Tuesday, March 24, 2009

The Transmisonless Hybrid Bus

The Transmissionless bus? Why is this significant? The mechanical transmission adds to the internal combustion engine's inefficiency - it's necessary with most vehicles, but grinds away fuel efficiency. Research is being conducted where vehicles do away with the mechanical transmission, replacing it with four electric motors, "in-wheel motors," one on each wheel. One example is the Volvo ReCharge concept car. The trick is to develop all four in-wheel motors so one doesn't run faster than the others, particularly when turning.

Below is a bit on e-Traction, a Netherlands-based company, with a new hybrid bus based on this concept. Potential fuel savings is 50%.

A company based in the Netherlands called e-Traction has developed a new kind of hybrid bus that uses in-wheel electric motors to improve efficiency and a GPS system to reduce pollution in congested areas of a city. The bus is a series hybrid: a diesel generator charges a battery, which in turn supplies electricity for two motors, one in each rear wheel. Thanks largely to its in-wheel motors, the bus can travel twice as far as a conventional bus on a liter of diesel, says Arend Heinen, who is both an engineer and spokesperson for the company. That translates into a reduction in fuel consumption of 50 percent. The company has been awarded contracts to retrofit seven commercial buses with its technology, with the first to be completed next month.

In-wheel motors have been around for some time: they have been used in several concept cars and experimental, low-production vehicles. But with the exception of electric bicycles, the idea has never found its way into a mass-production vehicle, says John Boesel, the president and CEO of Calstart, a nonprofit based in Pasedena, CA. The use of e-Traction's system in commercial buses would be a step toward more widespread use.

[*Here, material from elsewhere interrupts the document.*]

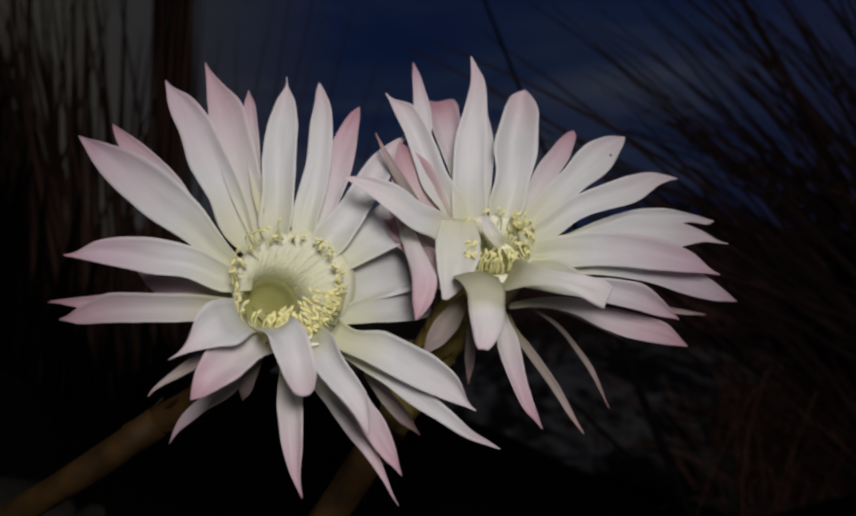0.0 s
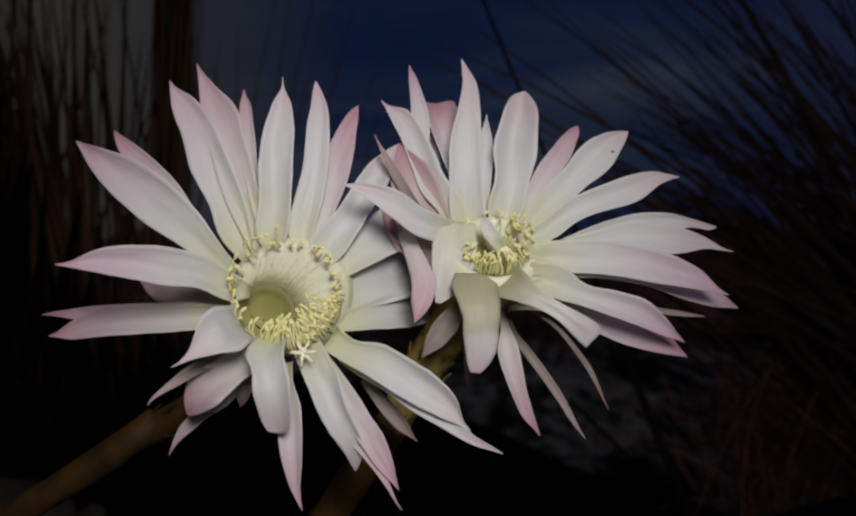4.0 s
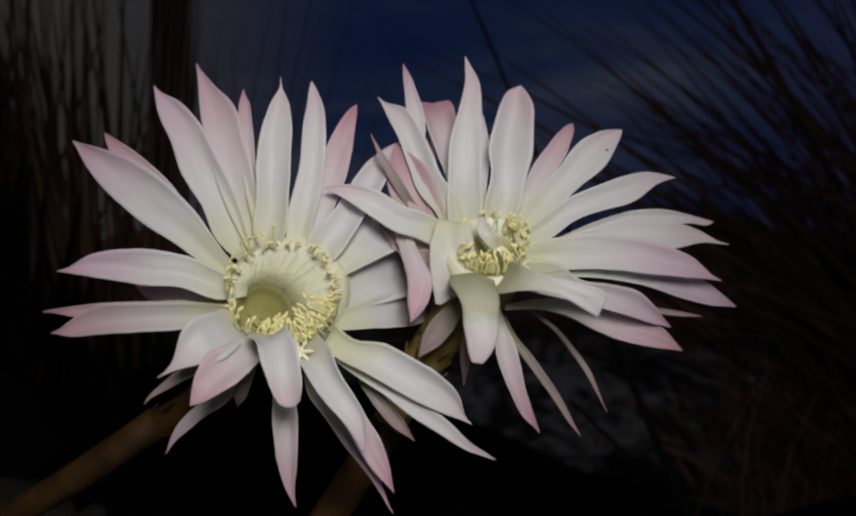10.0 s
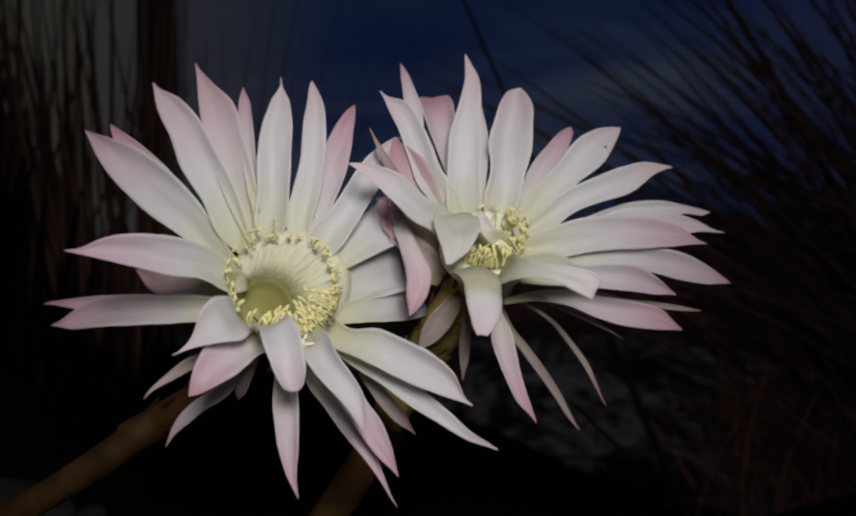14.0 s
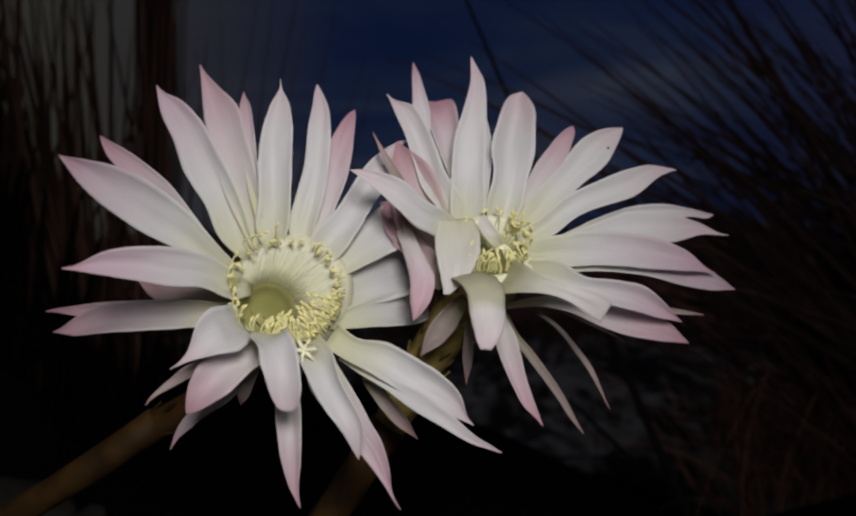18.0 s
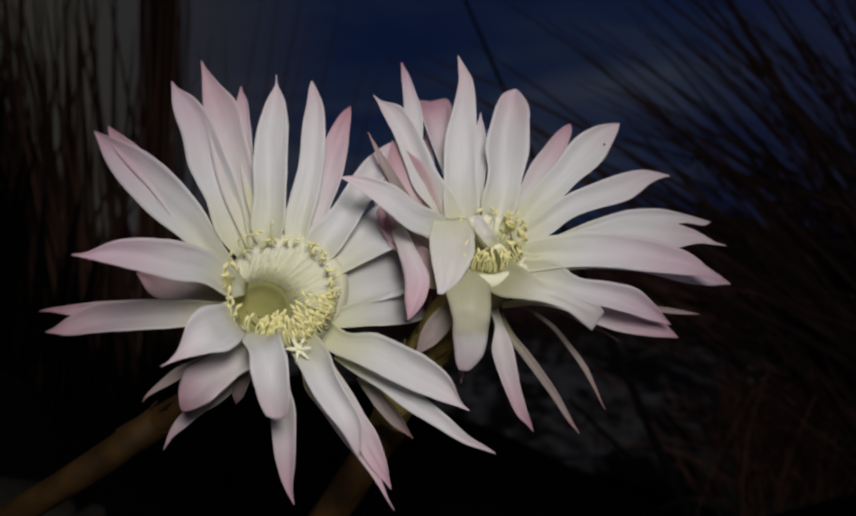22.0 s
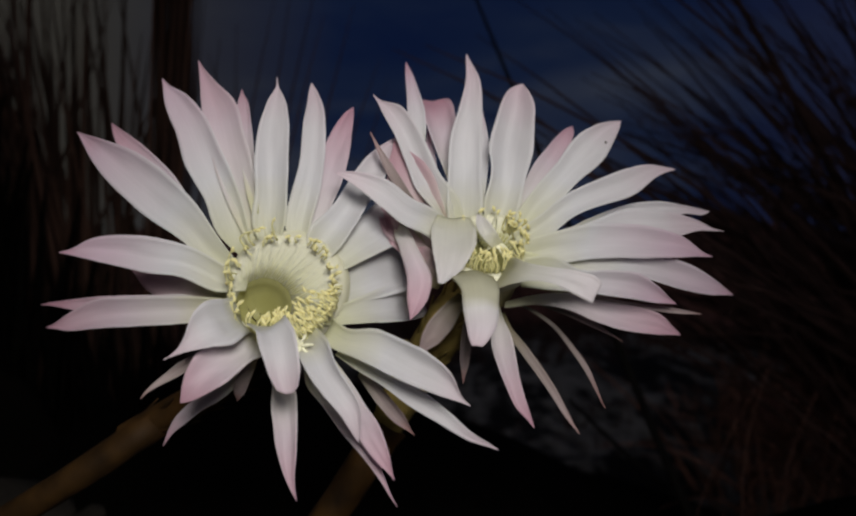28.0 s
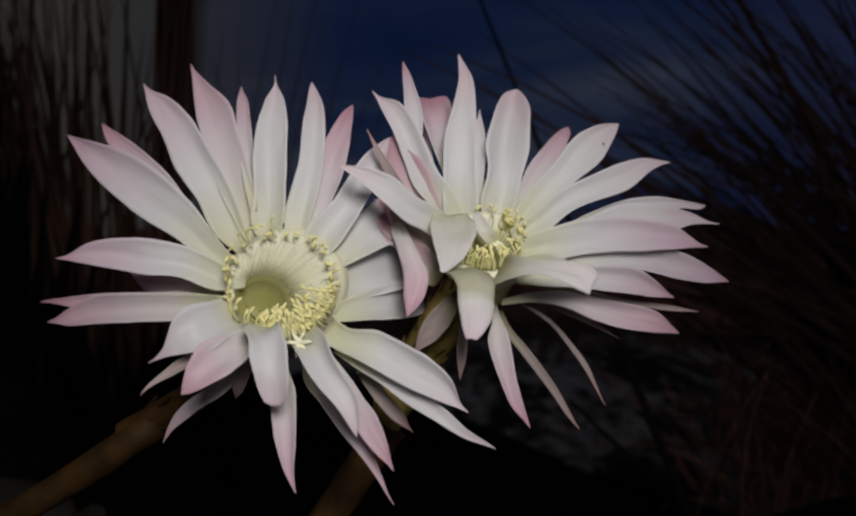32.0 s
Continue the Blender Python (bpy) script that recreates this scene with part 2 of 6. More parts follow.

As with other hybrid buses, thousands of which are already in use in the United States, e-Traction's design saves fuel by capturing energy from braking, using it to generate electricity that can later be employed for acceleration. The in-wheel motors confer additional savings by eliminating the need for a transmission, differential, and related mechanical parts. That reduces both the overall weight of the bus and energy losses due to friction. Hybrid buses typically see fuel-cosumption reductions of about 25 to 30 percent compared with conventional buses, but e-Traction's design offers 50 percent reduction. In certain conditions--at low speeds in frequent stop-and-go traffic--some other hybrid buses have seen similar fuel-economy improvements. The in-wheel motors can also improve traction by allowing precise control over each wheel, and they allow for greater flexibility in vehicle design since there is no need to
mechanically link the wheels to an engine.


In-wheel motors have met with limited success in the past. In part, that's because it's been difficult to coordinate motors that have no mechanical connection to each other, a problem that the company says it's solved by developing a proprietary electronic control system. But there could be remaining issues. Putting the motors in the wheels places larger demands on the suspension (it has to be stronger to hold on to the much heavier wheels) and can make the motor and electronics more vulnerable to damage, both of which can reduce reliability. "There's little between the wheel and potholes," says Bill Van Amburg, senior vice president at Calstart. Dan Pederson, a researcher at the National Renewable Energy Laboratory, says that the large in-wheel motor is likely very expensive, which could make the system hard to justify without
government subsidies.

Also: The battery alone stores enough power to run the bus 1 hour with the generator off.